┌──

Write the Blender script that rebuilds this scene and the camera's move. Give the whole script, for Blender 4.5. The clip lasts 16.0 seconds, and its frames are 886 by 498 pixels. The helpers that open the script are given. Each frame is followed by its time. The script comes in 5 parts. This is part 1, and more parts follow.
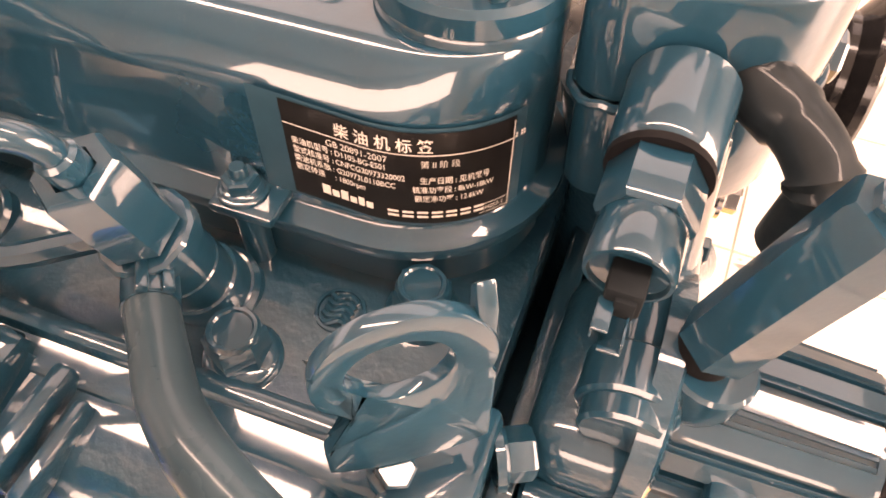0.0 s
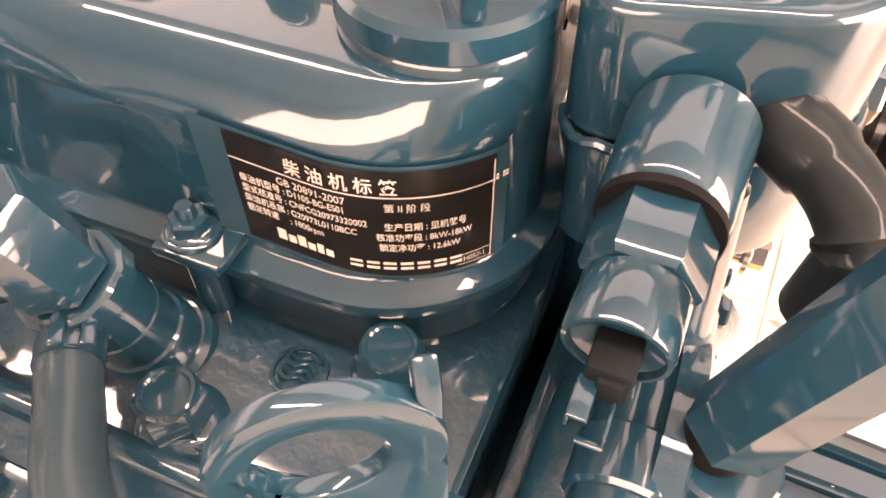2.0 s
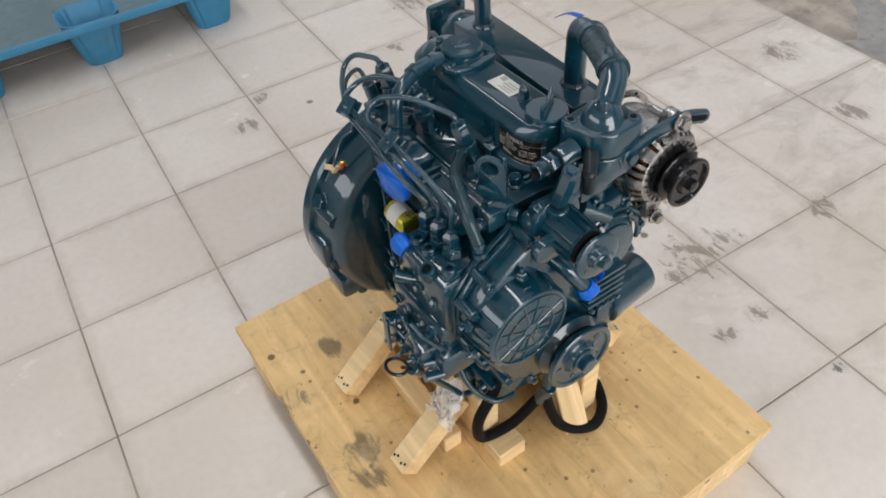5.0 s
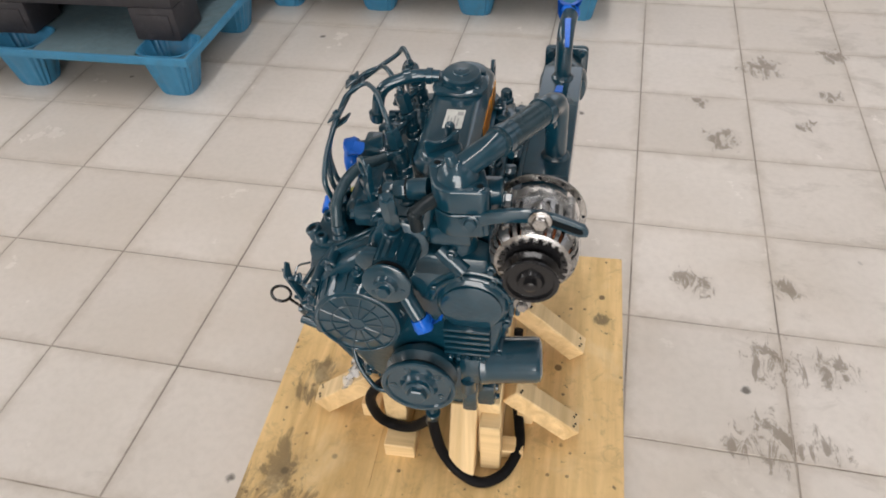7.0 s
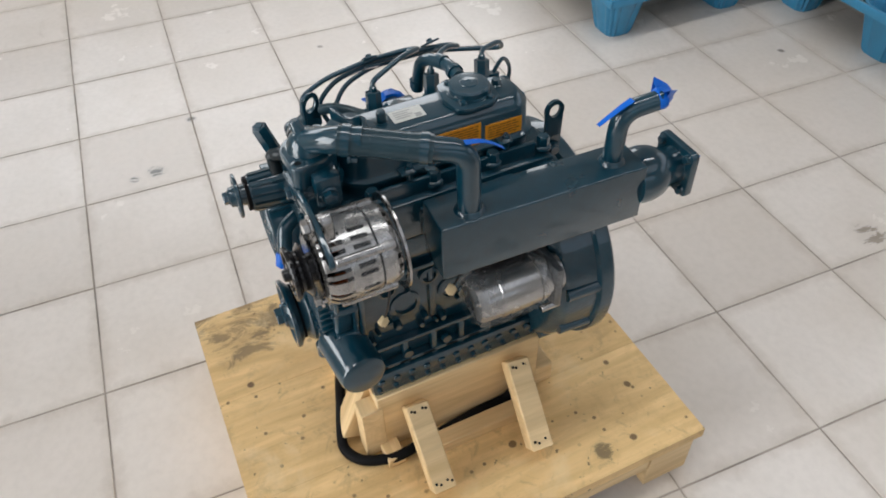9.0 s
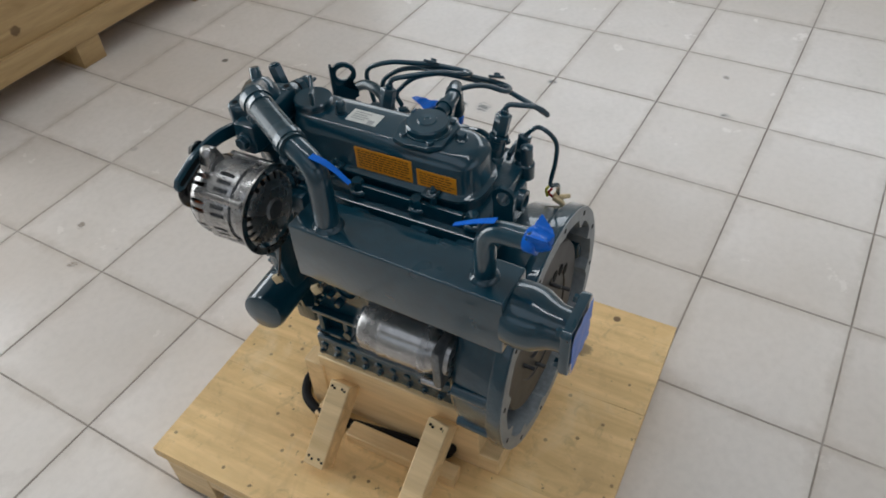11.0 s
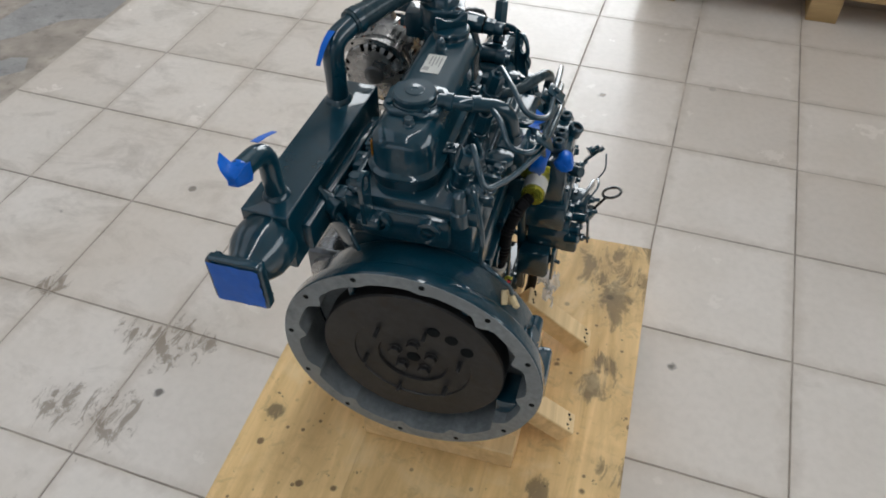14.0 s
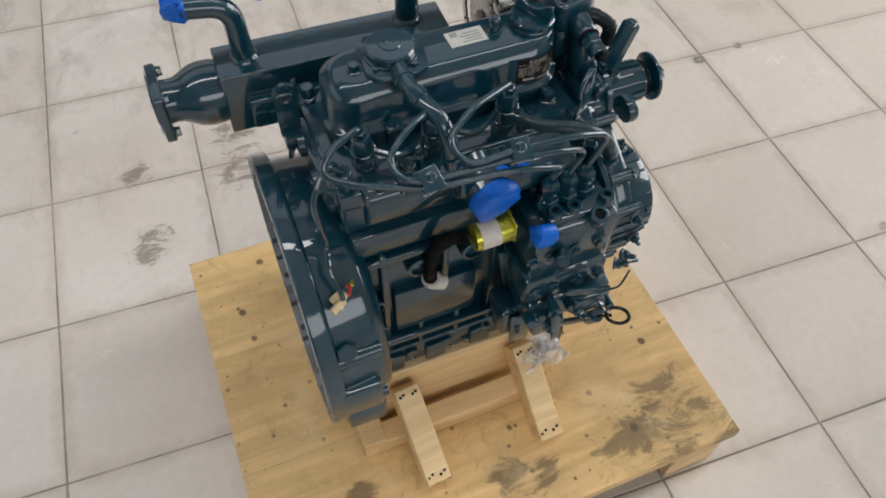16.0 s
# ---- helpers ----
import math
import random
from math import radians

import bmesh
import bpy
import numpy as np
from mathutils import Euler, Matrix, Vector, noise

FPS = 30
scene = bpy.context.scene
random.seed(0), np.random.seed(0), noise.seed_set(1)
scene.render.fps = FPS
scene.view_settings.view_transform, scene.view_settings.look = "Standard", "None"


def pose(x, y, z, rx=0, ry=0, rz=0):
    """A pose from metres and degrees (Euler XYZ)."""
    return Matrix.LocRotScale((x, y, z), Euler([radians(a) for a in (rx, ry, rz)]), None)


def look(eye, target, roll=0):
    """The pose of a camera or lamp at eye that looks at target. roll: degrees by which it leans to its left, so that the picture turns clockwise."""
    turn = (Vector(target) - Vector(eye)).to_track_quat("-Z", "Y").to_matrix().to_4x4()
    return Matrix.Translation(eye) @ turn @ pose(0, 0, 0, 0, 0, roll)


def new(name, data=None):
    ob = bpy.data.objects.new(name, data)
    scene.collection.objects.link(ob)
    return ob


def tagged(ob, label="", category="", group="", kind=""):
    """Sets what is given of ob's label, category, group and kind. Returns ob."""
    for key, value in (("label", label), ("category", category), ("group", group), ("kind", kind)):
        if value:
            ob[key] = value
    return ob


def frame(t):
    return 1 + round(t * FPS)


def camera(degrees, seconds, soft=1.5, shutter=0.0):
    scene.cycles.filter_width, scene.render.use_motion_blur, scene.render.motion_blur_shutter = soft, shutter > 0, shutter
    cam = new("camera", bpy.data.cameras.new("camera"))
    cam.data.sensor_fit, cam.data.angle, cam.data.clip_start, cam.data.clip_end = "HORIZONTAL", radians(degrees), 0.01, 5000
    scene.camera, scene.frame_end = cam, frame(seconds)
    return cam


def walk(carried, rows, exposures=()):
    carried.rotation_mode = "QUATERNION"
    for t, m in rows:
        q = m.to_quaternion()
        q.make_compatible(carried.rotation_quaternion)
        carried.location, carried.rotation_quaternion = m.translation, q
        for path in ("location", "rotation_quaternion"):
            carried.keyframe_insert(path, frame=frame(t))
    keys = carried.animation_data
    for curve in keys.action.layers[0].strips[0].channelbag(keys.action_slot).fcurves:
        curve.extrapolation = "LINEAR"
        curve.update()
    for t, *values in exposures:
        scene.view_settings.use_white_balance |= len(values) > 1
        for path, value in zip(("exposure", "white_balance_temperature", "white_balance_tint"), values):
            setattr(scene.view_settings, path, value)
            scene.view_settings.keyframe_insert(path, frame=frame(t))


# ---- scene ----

└──

Reproduce the listing above exactly, excluding all pictures.

Write the Blender script that rebuilds this scene and the camera's move. Give the whole script, for Blender 4.5. The clip lasts 16.0 seconds, and its frames are 886 by 498 pixels. The helpers that open the script are given. Each frame is followed by its time. The script comes in 5 parts. This is part 1, and more parts follow.
0.0 s
2.0 s
5.0 s
7.0 s
9.0 s
11.0 s
14.0 s
16.0 s
# ---- helpers ----
import math
import random
from math import radians

import bmesh
import bpy
import numpy as np
from mathutils import Euler, Matrix, Vector, noise

FPS = 30
scene = bpy.context.scene
random.seed(0), np.random.seed(0), noise.seed_set(1)
scene.render.fps = FPS
scene.view_settings.view_transform, scene.view_settings.look = "Standard", "None"


def pose(x, y, z, rx=0, ry=0, rz=0):
    """A pose from metres and degrees (Euler XYZ)."""
    return Matrix.LocRotScale((x, y, z), Euler([radians(a) for a in (rx, ry, rz)]), None)


def look(eye, target, roll=0):
    """The pose of a camera or lamp at eye that looks at target. roll: degrees by which it leans to its left, so that the picture turns clockwise."""
    turn = (Vector(target) - Vector(eye)).to_track_quat("-Z", "Y").to_matrix().to_4x4()
    return Matrix.Translation(eye) @ turn @ pose(0, 0, 0, 0, 0, roll)


def new(name, data=None):
    ob = bpy.data.objects.new(name, data)
    scene.collection.objects.link(ob)
    return ob


def tagged(ob, label="", category="", group="", kind=""):
    """Sets what is given of ob's label, category, group and kind. Returns ob."""
    for key, value in (("label", label), ("category", category), ("group", group), ("kind", kind)):
        if value:
            ob[key] = value
    return ob


def frame(t):
    return 1 + round(t * FPS)


def camera(degrees, seconds, soft=1.5, shutter=0.0):
    scene.cycles.filter_width, scene.render.use_motion_blur, scene.render.motion_blur_shutter = soft, shutter > 0, shutter
    cam = new("camera", bpy.data.cameras.new("camera"))
    cam.data.sensor_fit, cam.data.angle, cam.data.clip_start, cam.data.clip_end = "HORIZONTAL", radians(degrees), 0.01, 5000
    scene.camera, scene.frame_end = cam, frame(seconds)
    return cam


def walk(carried, rows, exposures=()):
    carried.rotation_mode = "QUATERNION"
    for t, m in rows:
        q = m.to_quaternion()
        q.make_compatible(carried.rotation_quaternion)
        carried.location, carried.rotation_quaternion = m.translation, q
        for path in ("location", "rotation_quaternion"):
            carried.keyframe_insert(path, frame=frame(t))
    keys = carried.animation_data
    for curve in keys.action.layers[0].strips[0].channelbag(keys.action_slot).fcurves:
        curve.extrapolation = "LINEAR"
        curve.update()
    for t, *values in exposures:
        scene.view_settings.use_white_balance |= len(values) > 1
        for path, value in zip(("exposure", "white_balance_temperature", "white_balance_tint"), values):
            setattr(scene.view_settings, path, value)
            scene.view_settings.keyframe_insert(path, frame=frame(t))


# ---- scene ----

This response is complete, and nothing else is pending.